━━ Information provided

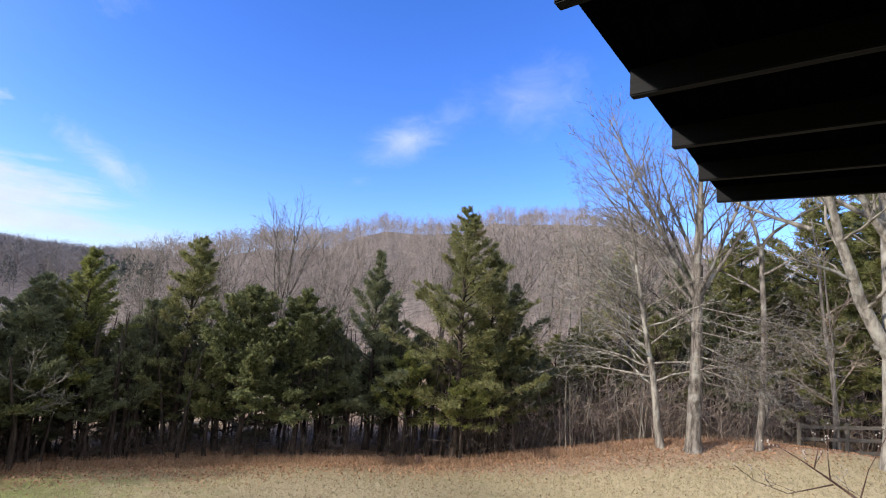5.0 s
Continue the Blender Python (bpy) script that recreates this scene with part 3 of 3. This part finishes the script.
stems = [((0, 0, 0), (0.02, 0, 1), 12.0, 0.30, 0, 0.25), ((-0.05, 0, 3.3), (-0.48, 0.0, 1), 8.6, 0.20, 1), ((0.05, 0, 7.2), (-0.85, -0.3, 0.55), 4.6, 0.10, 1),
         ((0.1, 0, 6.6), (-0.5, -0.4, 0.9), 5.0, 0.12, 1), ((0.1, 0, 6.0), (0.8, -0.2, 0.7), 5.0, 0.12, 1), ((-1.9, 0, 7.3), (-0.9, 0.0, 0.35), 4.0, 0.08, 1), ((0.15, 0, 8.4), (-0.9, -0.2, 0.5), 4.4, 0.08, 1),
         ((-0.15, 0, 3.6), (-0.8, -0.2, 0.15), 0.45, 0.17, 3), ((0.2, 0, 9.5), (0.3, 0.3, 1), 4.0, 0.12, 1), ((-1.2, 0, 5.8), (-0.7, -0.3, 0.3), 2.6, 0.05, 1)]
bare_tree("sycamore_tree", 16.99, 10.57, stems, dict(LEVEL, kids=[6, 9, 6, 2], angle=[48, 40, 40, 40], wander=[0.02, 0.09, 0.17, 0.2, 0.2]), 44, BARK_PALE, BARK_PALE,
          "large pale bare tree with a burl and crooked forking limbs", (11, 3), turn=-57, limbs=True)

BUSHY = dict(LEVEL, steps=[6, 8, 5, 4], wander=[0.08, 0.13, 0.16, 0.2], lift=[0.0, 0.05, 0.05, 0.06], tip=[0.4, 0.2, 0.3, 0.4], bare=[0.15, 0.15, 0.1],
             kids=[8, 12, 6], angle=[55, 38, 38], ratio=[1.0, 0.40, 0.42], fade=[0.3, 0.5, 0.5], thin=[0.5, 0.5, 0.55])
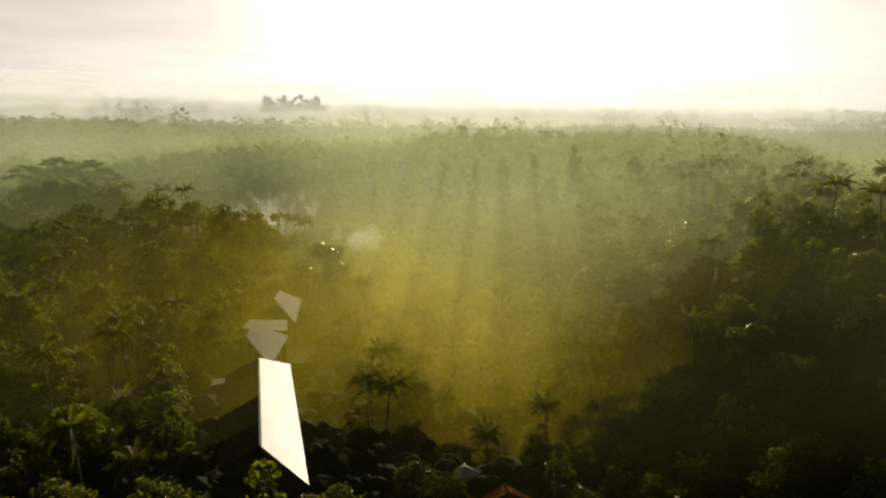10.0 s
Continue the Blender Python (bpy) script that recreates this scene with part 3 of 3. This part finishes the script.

━━━━

§ Do this: Every record is to be reproduced exactly, with no pictures included.

§ Correct output:
5.0 s
Continue the Blender Python (bpy) script that recreates this scene with part 3 of 3. This part finishes the script.
stems = [((0, 0, 0), (0.02, 0, 1), 12.0, 0.30, 0, 0.25), ((-0.05, 0, 3.3), (-0.48, 0.0, 1), 8.6, 0.20, 1), ((0.05, 0, 7.2), (-0.85, -0.3, 0.55), 4.6, 0.10, 1),
         ((0.1, 0, 6.6), (-0.5, -0.4, 0.9), 5.0, 0.12, 1), ((0.1, 0, 6.0), (0.8, -0.2, 0.7), 5.0, 0.12, 1), ((-1.9, 0, 7.3), (-0.9, 0.0, 0.35), 4.0, 0.08, 1), ((0.15, 0, 8.4), (-0.9, -0.2, 0.5), 4.4, 0.08, 1),
         ((-0.15, 0, 3.6), (-0.8, -0.2, 0.15), 0.45, 0.17, 3), ((0.2, 0, 9.5), (0.3, 0.3, 1), 4.0, 0.12, 1), ((-1.2, 0, 5.8), (-0.7, -0.3, 0.3), 2.6, 0.05, 1)]
bare_tree("sycamore_tree", 16.99, 10.57, stems, dict(LEVEL, kids=[6, 9, 6, 2], angle=[48, 40, 40, 40], wander=[0.02, 0.09, 0.17, 0.2, 0.2]), 44, BARK_PALE, BARK_PALE,
          "large pale bare tree with a burl and crooked forking limbs", (11, 3), turn=-57, limbs=True)

BUSHY = dict(LEVEL, steps=[6, 8, 5, 4], wander=[0.08, 0.13, 0.16, 0.2], lift=[0.0, 0.05, 0.05, 0.06], tip=[0.4, 0.2, 0.3, 0.4], bare=[0.15, 0.15, 0.1],
             kids=[8, 12, 6], angle=[55, 38, 38], ratio=[1.0, 0.40, 0.42], fade=[0.3, 0.5, 0.5], thin=[0.5, 0.5, 0.55])
10.0 s
Continue the Blender Python (bpy) script that recreates this scene with part 3 of 3. This part finishes the script.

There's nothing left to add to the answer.